MBE for professor who turned climate science into art
Release Date 02 January 2020
The University of Reading and NCAS climate scientist behind a viral stripes graphic illustrating global temperature rise has been named in the New Year's Honours list.
Professor Ed Hawkins created the ‘climate stripes' in 2018, which have now been shared by millions of people and journalists around the world. He has published several high-profile studies into the effects and causes of climate change and helped the public engage with climate science through the citizen science project WeatherRescue.org, which asked the public to help transcribe hand-written historical weather observations to make them usable by climate scientists.
He was appointed an MBE for services to climate science and science communication in the New Year's Honours list for 2019.
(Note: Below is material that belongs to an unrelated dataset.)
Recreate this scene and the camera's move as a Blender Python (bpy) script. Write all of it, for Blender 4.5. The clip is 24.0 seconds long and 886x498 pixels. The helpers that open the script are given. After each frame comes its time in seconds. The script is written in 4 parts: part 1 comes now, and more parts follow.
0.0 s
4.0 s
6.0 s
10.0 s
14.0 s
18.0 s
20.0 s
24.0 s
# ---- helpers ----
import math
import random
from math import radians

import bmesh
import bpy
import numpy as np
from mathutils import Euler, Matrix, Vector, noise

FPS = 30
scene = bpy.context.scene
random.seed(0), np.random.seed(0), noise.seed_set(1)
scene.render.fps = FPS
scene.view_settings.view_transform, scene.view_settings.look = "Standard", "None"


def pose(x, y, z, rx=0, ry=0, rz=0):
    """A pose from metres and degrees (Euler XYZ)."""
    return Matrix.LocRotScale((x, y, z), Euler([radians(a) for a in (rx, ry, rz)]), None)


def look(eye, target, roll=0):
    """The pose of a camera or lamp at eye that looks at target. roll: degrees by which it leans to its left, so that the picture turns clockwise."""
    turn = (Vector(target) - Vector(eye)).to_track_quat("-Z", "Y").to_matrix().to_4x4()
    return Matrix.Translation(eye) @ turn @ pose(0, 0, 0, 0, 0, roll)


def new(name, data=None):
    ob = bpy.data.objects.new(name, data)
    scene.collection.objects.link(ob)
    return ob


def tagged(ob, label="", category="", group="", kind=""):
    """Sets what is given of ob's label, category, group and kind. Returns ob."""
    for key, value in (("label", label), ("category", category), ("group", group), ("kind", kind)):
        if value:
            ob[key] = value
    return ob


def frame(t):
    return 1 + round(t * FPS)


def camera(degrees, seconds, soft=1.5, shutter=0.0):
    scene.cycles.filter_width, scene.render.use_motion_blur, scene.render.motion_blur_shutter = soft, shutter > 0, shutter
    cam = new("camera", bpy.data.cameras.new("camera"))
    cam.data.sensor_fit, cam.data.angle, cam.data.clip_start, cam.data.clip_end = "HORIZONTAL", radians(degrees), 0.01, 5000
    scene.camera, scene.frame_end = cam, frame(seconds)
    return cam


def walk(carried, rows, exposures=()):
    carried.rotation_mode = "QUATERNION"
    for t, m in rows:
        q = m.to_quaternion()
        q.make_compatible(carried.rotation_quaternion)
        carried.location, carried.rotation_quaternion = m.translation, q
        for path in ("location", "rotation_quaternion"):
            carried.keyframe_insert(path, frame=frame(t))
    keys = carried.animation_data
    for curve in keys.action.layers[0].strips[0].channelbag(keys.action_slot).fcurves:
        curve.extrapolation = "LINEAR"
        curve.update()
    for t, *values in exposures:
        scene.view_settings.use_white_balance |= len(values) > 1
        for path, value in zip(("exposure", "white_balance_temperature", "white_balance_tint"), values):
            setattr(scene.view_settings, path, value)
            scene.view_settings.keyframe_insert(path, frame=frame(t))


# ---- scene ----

'The climate stripes raise awareness of the substantial risks that climate change poses to people' -- Ed Hawkins MBE
Professor Hawkins said: "It is fantastic that the climate stripes have resonated with so many people around the world because it raises awareness of the substantial risks that climate change poses to people, society and the environment.
"I strongly believe in making science accessible to everybody, and am honoured that my efforts to do so have been recognised in this way."
The climate stripes show how average annual temperatures have risen since 1850, using shades of red and blue as an accessible way to indicate cooler or hotter years.
This summer, Professor Hawkins made climate stripes for almost every country and US state available to download for free from showyourstripes.info. More than a million people downloaded them in the first week, and they were widely used by television weather presenters, celebrities and bodies like the World Meteorological Organization.
'One of the most crucial images of our times'
Rock band Enter Shikari went one step further by using the global stripes as a backdrop for the main stage Reading Festival set in August, where lead singer Rou Reynolds described them as ‘one of the most crucial images of our times'.
The climate stripes were subsequently used on the front page of the Economist and the Guardian, as public interest in climate change increased and protests were held calling for action.
The stripes are not the only graphic created by Professor Hawkins to go global. A climate spiral animation, also illustrating global warming, was used in the opening ceremony of the 2016 Rio Olympic Games, reaching billions of people on television.
'Professor Hawkins [is] improving our understanding of the environment and helping make the world a better place for everyone' -- Professor Robert Van de Noort, Vice-Chancellor
Professor Robert Van de Noort, Vice-Chancellor of the University of Reading, said: "We are incredibly proud to see Professor Hawkins' work shared by millions of people across the globe and he deserves the highest plaudits for this great achievement.
"His hugely popular climate stripes are just one example of how he continues to present the latest climate science in an engaging way. Sustainability is a key part of everything we do at the University of Reading, and we recognise the work of Professor Hawkins and colleagues in improving our understanding of the environment and helping make the world a better place for everyone."